Ein Transformationsprozess ist im Gange

Sich neu erfinden zu müssen, das ist eine Erfahrung, die Esch mit vielen Städten teilt, die einst durch Industrieansiedlungen zu Wohlstand gelangten und später durch den Strukturwandel in existenzielle Krisen gestürzt wurden. Im Falle Luxemburgs waren es Erzvorkommen, die im 19. Jahrhundert entdeckt wurden und den Bau von Eisen- und Stahlwerken nach sich zogen.

Hochöfen und Zechen prägten die urbanen Agglomerationen der Minett-Region, Arbeitskräfte wurden aus den Nachbarländern Belgien, Frankreich und Deutschland angeworben, aber auch aus Italien und Polen.

Mit ihrem „Remix Culture“-Programm will Esch 2022 sowohl die Vielfalt feiern und Visionen vom grenzenlosen Europa entwerfen, als auch die eigene Historie reflektieren und die lokale Identität stärken. Der Ortsteil Belval mit seinen umgestalteten Werkshallen und Gewerbebauten soll als Kulturort erfahrbar werden und den Transformationsprozess von der Industrie- zur Wissensgesellschaft zeigen.

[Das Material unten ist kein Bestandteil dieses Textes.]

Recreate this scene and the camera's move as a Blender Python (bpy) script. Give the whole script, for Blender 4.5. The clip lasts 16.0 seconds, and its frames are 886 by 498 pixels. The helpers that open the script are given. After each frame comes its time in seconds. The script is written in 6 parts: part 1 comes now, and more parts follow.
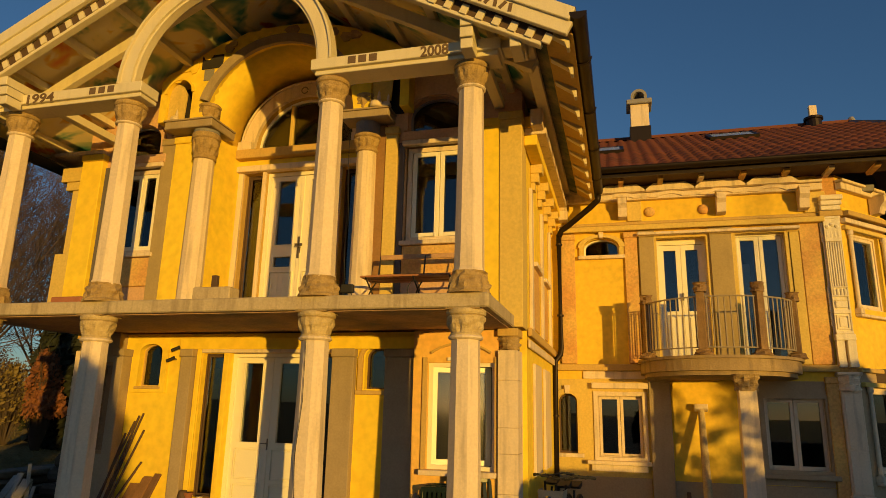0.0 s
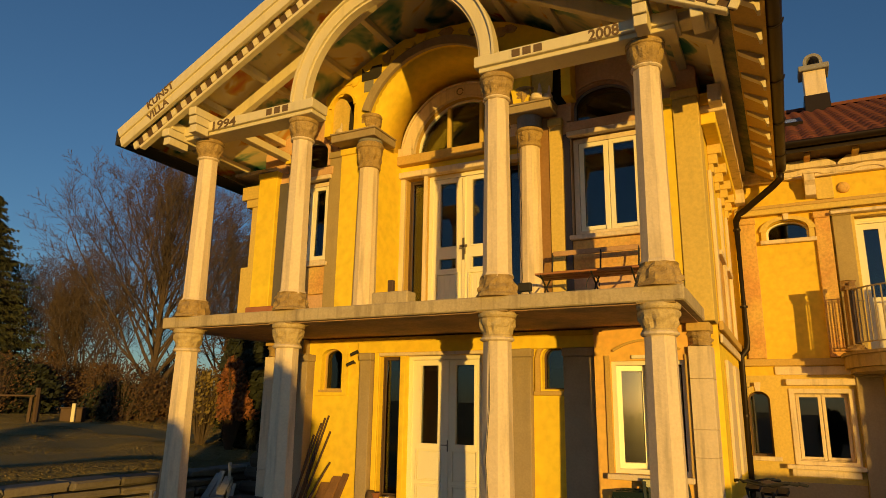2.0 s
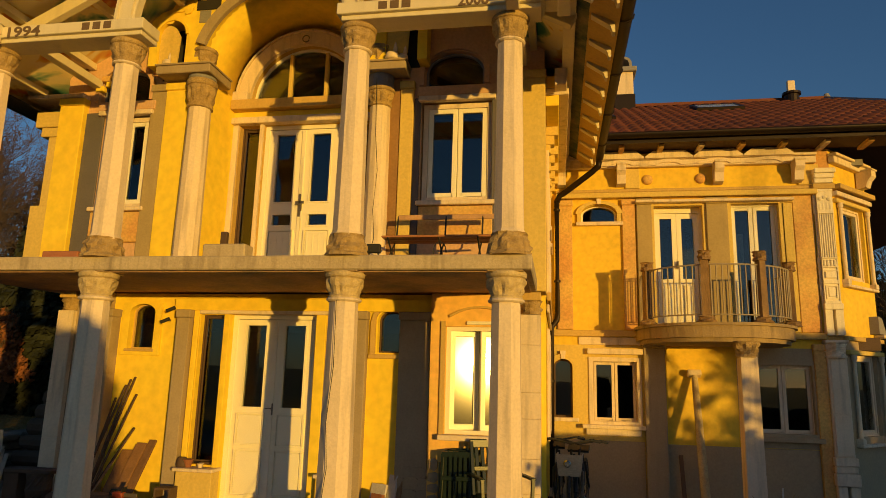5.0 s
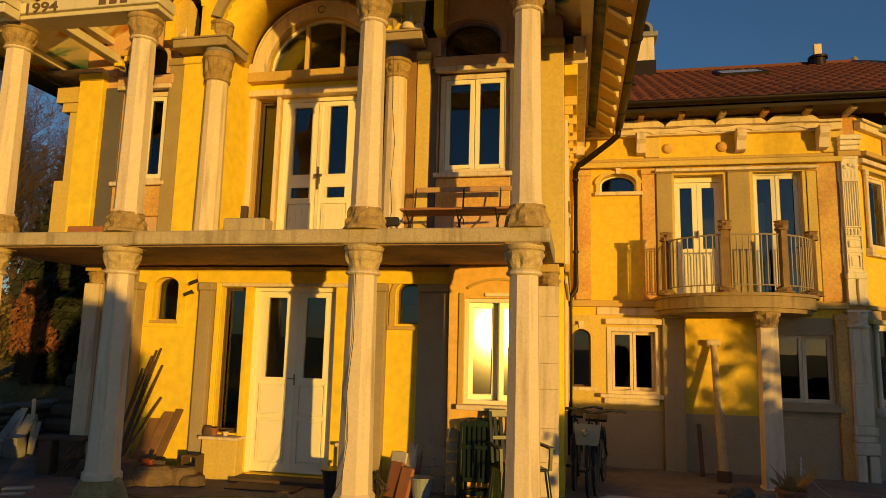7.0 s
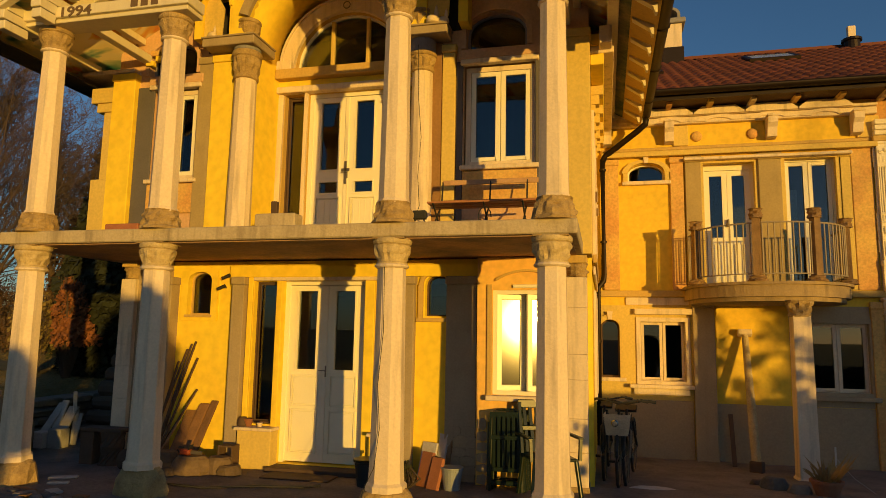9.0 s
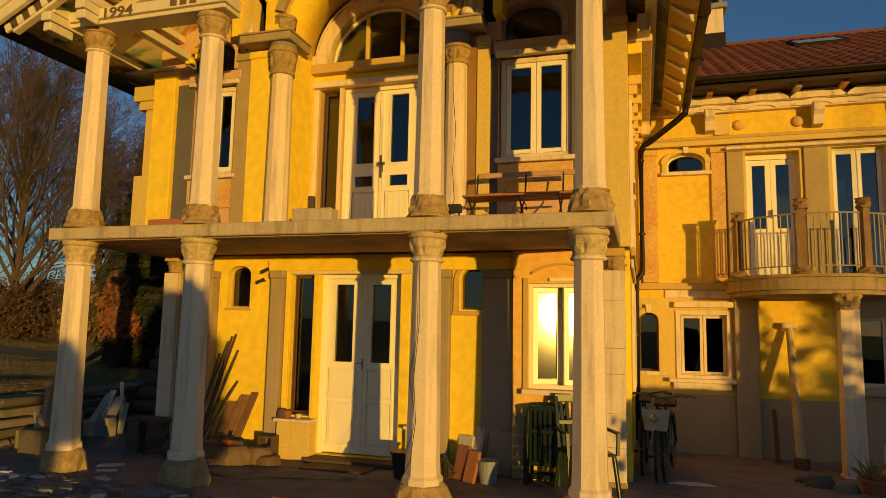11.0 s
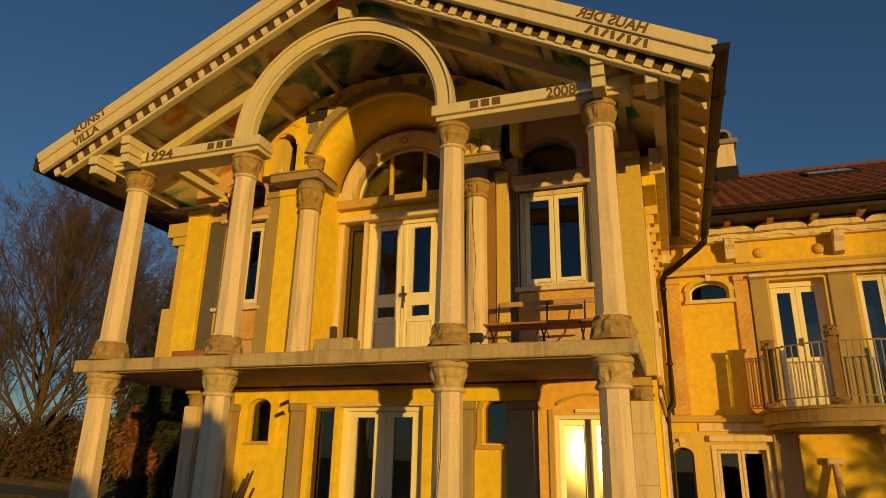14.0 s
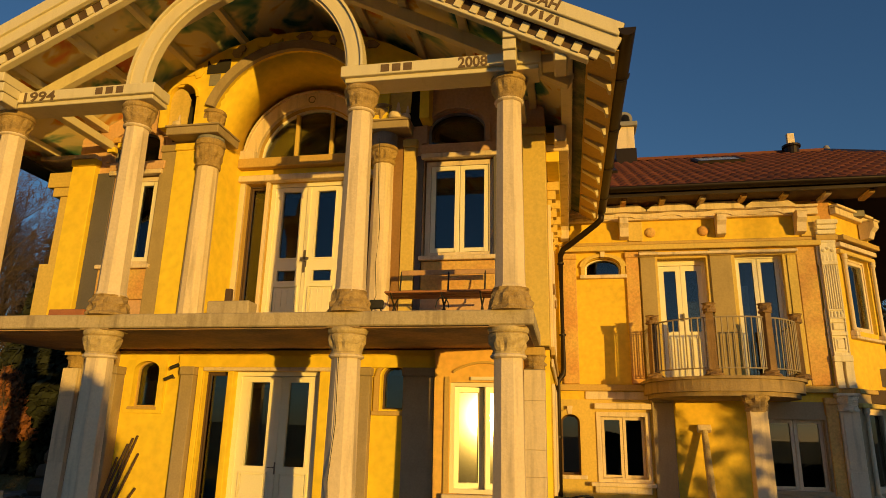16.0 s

Geschichte der Gewerkschaftsbewegung

Ein Schwerpunkt liegt dabei auf digitaler Kunst, Kooperationen mit der Ars Electronica in Linz, dem Zentrum für Kunst und Medien in Karlsruhe und dem Haus der elektronischen Künste in Basel sind in Vorbereitung.

Das Arbeitsmuseum in Kayl wird auf die Geschichte der Gewerkschaftsbewegung schauen, ein multimediales Projekt untersucht die „Colônia Luxemburguesa“, eine Industrieansiedlung nach zentraleuropäischem Vorbild im Urwald Brasiliens.

Die Gemeinde Lommelshaff hat einen leerstehenden Bauernhof gekauft, der zum kommunalen Begegnungsort ausgebaut wird, einschließlich einer Gemeinschaftsküche, wo traditionelle Rezepte wiederentdeckt werden sollen.

Die Schirmherrschaft für die Aktivitäten im Jahr der „Europäische Kulturhauptstadt“ hat übrigens „Ihre Königliche Hoheit“, die luxemburgische Großherzogin Maria Teresa übernommen. Ein wenig operettenmonarchischer Glanz darf es dann also doch sein.